Find and return each line containing "Blender".

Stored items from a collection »
== == ==
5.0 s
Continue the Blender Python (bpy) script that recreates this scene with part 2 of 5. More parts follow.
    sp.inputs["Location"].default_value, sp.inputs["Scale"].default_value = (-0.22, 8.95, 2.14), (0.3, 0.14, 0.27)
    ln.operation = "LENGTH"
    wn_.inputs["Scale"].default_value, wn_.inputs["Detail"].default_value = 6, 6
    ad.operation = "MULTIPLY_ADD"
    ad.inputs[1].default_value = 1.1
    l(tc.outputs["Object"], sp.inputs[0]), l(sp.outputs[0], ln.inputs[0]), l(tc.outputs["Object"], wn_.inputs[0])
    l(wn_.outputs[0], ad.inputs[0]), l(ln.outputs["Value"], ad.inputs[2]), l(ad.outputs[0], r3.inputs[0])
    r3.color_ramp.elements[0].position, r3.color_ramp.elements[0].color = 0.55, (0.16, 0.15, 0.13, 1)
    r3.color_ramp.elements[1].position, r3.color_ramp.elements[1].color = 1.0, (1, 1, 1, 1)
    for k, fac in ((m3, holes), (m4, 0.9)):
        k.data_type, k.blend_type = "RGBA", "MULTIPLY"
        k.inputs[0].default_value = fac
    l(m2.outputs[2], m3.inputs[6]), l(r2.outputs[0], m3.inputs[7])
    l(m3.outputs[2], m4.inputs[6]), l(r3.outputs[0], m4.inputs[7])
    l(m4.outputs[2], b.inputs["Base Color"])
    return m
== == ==
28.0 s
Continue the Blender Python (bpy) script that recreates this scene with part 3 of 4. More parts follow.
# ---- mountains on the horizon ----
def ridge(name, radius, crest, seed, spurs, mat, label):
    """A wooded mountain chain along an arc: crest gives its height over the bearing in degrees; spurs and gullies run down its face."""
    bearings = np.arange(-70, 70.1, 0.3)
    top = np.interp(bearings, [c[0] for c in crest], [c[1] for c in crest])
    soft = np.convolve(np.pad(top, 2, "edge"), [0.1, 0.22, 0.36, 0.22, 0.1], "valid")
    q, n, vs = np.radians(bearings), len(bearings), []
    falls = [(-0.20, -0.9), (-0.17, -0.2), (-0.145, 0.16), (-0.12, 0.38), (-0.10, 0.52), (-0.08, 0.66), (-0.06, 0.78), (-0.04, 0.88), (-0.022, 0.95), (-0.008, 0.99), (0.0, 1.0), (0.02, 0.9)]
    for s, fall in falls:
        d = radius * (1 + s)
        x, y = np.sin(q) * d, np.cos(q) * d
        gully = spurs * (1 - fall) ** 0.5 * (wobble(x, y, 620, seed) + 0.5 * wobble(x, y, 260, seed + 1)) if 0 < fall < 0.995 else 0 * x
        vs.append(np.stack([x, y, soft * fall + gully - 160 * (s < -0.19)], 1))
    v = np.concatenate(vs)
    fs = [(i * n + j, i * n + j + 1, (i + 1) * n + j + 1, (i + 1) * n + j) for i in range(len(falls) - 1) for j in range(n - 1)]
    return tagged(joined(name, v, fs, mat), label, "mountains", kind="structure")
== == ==
Output »
Continue the Blender Python (bpy) script that recreates this scene with part 2 of 5. More parts follow.
Continue the Blender Python (bpy) script that recreates this scene with part 3 of 4. More parts follow.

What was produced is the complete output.